Şimdi futbolu bilenler için söylüyorum: Futbolda en başta gelen kurallardan biri, biliyorsunuz takım oyunudur. Tek başına yıldızlar hiçbir zaman işe yaramaz, çünkü futbol kolektif bir emeğin ürünüdür ve bu yüzden takım içindeki dengelerin iyi kurulması, saha içindeki oyuncuların dikkatli biçimde koordine edilmesi gerekir. Fakat bu da yetmez… Tüm bunlarla beraber takım içinde bir kimya, bir ruh yaratılmalıdır. Bu kimya, ruh yaratıldığında ortalama bir kadroyla iyi işler başarılır, iyi bir kadroyla harikalar yaratılır. Tam tersine o ruh yaratılmamış ise, süper bir kadro da tam manasıyla hezimete uğrayabilir… Ekip kavramının en ön plana çıktığı futbol açısından bu böyledir; sadece yıldızlar futbolda hiçbir işe yaramaz. İşte Fight Club da, bir gişe filminin sahip olabileceği en iyi kadroyu bu şekilde harmanlayarak, kadrosunun kalitesini, yakaladığı kimyayı beyaz perdeye en iyi şekilde aktarmıştır. Kitaplarındaki kurguyla insanı bir o köşeye, bir bu köşeye yatıran, kopartan, edebiyatı ve değerleri, kelimelerinde, tam manasıyla paramparça eden, anti-kahraman yaratma ustası Chuck Palahniuk yazar; Seven gibi, görselliği ve vuruculuğu ve tabii yine inanılmaz kurgusuyla ön plana çıkan filmlerin yönetmeni David Fincher yönetir; oynadığı her filmde başka bir karaktere, kanıyla canıyla hayat vermiş, yalnızca tipiyle değil yeteneğiyle de yıldızlaşan Brad Pitt ile tanıdığım en sağlam oyunculardan biri olan Edward Norton başrolleri paylaşır, bir de bunlara dünya üzerindeki mevcut kadınların karizma eksiğini tek başına kapatan Helena Bonham Carter eklenirse pekala ortaya güzel bir film çıkabilir; ancak böylesine acayip bir kadro, ender biçimde böyle bir kimyada buluşur. Şahsi kanaatim bu filmin bu kadar ön plana çıkışında bu kimya vardır. Filmi başarılı kılan diğer tüm etmenler ise, etkileri açısından daha arkada yer alırlar. Fıght Club’ın kült olmayı başarması, ekibin eseri kişiliklerinin ötesine taşımasıyla yakından ilintilidir. Sanırım kitabını okuyanlar da beni anlayacaktır…

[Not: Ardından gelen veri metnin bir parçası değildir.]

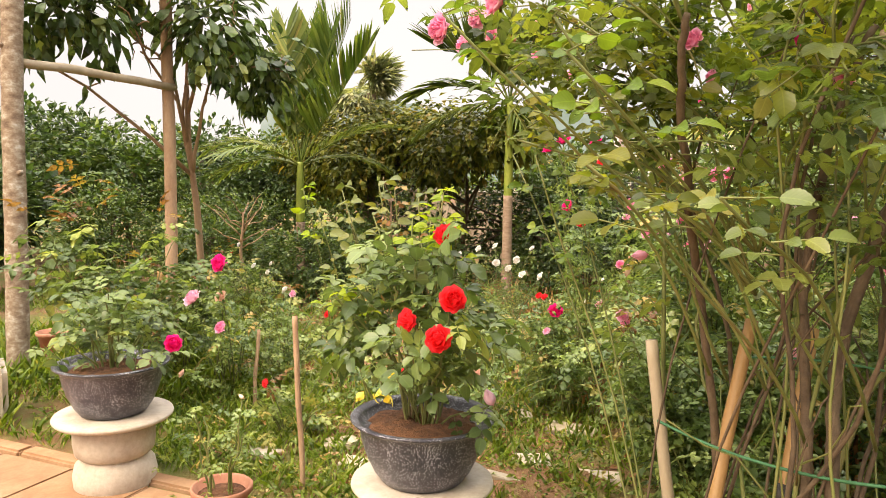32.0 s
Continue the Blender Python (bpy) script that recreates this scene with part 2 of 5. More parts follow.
M["citrus_leaf"] = leaf_material("citrus_leaf", [(0.0, (0.045, 0.09, 0.03)), (0.6, (0.08, 0.145, 0.042)), (1.0, (0.17, 0.24, 0.06))], 0.4, 0.28)
M["orchard_leaf"] = leaf_material("orchard_leaf", [(0.0, (0.04, 0.08, 0.035)), (0.6, (0.075, 0.135, 0.055)), (1.0, (0.15, 0.22, 0.08))], 0.38, 0.25)
M["shrub_leaf"] = leaf_material("shrub_leaf", [(0.0, (0.09, 0.15, 0.06)), (0.6, (0.17, 0.26, 0.1)), (1.0, (0.3, 0.38, 0.15))], 0.38, 0.35)
M["vine_leaf"] = leaf_material("vine_leaf", [(0.0, (0.06, 0.085, 0.024)), (0.5, (0.14, 0.17, 0.038)), (0.85, (0.27, 0.28, 0.055)), (1.0, (0.34, 0.25, 0.08))], 0.45, 0.34)
M["palm_leaf"] = leaf_material("palm_leaf", [(0.0, (0.06, 0.105, 0.028)), (0.5, (0.105, 0.16, 0.04)), (0.9, (0.17, 0.23, 0.06)), (1.0, (0.26, 0.24, 0.08))], 0.42, 0.32, 0.4)
M["palm_mid"] = leaf_material("palm_mid", [(0.0, (0.09, 0.155, 0.04)), (0.5, (0.14, 0.215, 0.055)), (0.95, (0.22, 0.28, 0.08)), (1.0, (0.32, 0.3, 0.1))], 0.45, 0.32, 0.3)
M["palm_light"] = leaf_material("palm_light", [(0.0, (0.1, 0.155, 0.045)), (0.5, (0.16, 0.225, 0.055)), (0.95, (0.25, 0.28, 0.08)), (1.0, (0.36, 0.32, 0.12))], 0.55, 0.25)
M["fan_leaf"] = leaf_material("fan_leaf", [(0.0, (0.2, 0.25, 0.16)), (0.6, (0.34, 0.38, 0.27)), (1.0, (0.5, 0.48, 0.36))], 0.5, 0.3)
M["dead_leaf"] = leaf_material("dead_leaf", [(0.0, (0.259, 0.121, 0.0739)), (0.5, (0.489, 0.255, 0.148)), (1.0, (0.742, 0.474, 0.343))], 0.7, 0.15)
M["grass"] = leaf_material("grass", [(0.0, (0.1, 0.17, 0.025)), (0.6, (0.19, 0.29, 0.04)), (0.9, (0.3, 0.37, 0.08)), (1.0, (0.4, 0.33, 0.14))], 0.5, 0.4)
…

İçerik olarak Fight Club’ı değerlendirmek ise aslında onun başarısı altında biraz daha zorlaşmakta… Genel olarak filmde aktarılan fikirleri siz, filmin akışıyla bir bütün halinde algılıyorsunuz; yani tabir-i caizse, hem kitapta, hem de filmde alt metni yapıtın bütününden ayırmak mümkün değil. Bu şekilde siz filmi izlerken, olaylar ve diyaloglar içinde Palahiuk’un düşünce dünyası da arka planda akmaya devam ediyor… Filmde, başarısız roman uyarlamalarının aksine, görselliğin, hayal kırıklığı yaratmaktan öte fikri ve olayı tamamlayıcı boyut kazanmasının altında bu nedenin yattığını düşünüyorum. Halihazırda tüm film boyunca dozu düşmeyen saldırganlık ve cinsellik aslında yazarın düşüncesinde ön plana çıkan dağınık figürlerin yalnızca birer tezahürü; kitap ve filmde gördüklerimiz, hikayenin temelini teşkil eden dibe vurmuşluğun, her gün gözümüzün önünden akan suretleri gibi. Başrol oyuncularının yalnızca yüzleri dahi, kitaptaki karakterle bire bir örtüşmekte neredeyse; Brad Pitt’in alıştığımız serseri ve biraz da sert halleri, Tyler Durden karakterinin tümüyle örtüşüyor; keza Edward Norton’ın Brad Pitte’e kıyasen efendi duruşu da kitaptaki anlatıcı ile… Kitabın şeytani melikesi Marla Singer ise filmde karşımıza Helena Bonham Carter’ın biraz saf ifadesi ve dandik saçlarıyla çıkarak, zaten sayısı oldukça az olan ana karakterleri mükemmel biçimde örtüyor. Karakterlerin, kişilikleriyle görüntülerinin uyumu o kadar yüksek ki, kitabı okuyan pek çok kişi için Tyler Durden’ın gölgesinin Brad Pitt’in hınzır ifadesinde yaşadığını tahmin edebiliyorum. Kitap her bir sayfasıyla, karakterler o karamsar tiratlarıyla yaşıyor filmin içinde… Kısacası Palahniuk’un kopmuş karakterleri, her yönüyle beyaz perdede gözükebiliyor.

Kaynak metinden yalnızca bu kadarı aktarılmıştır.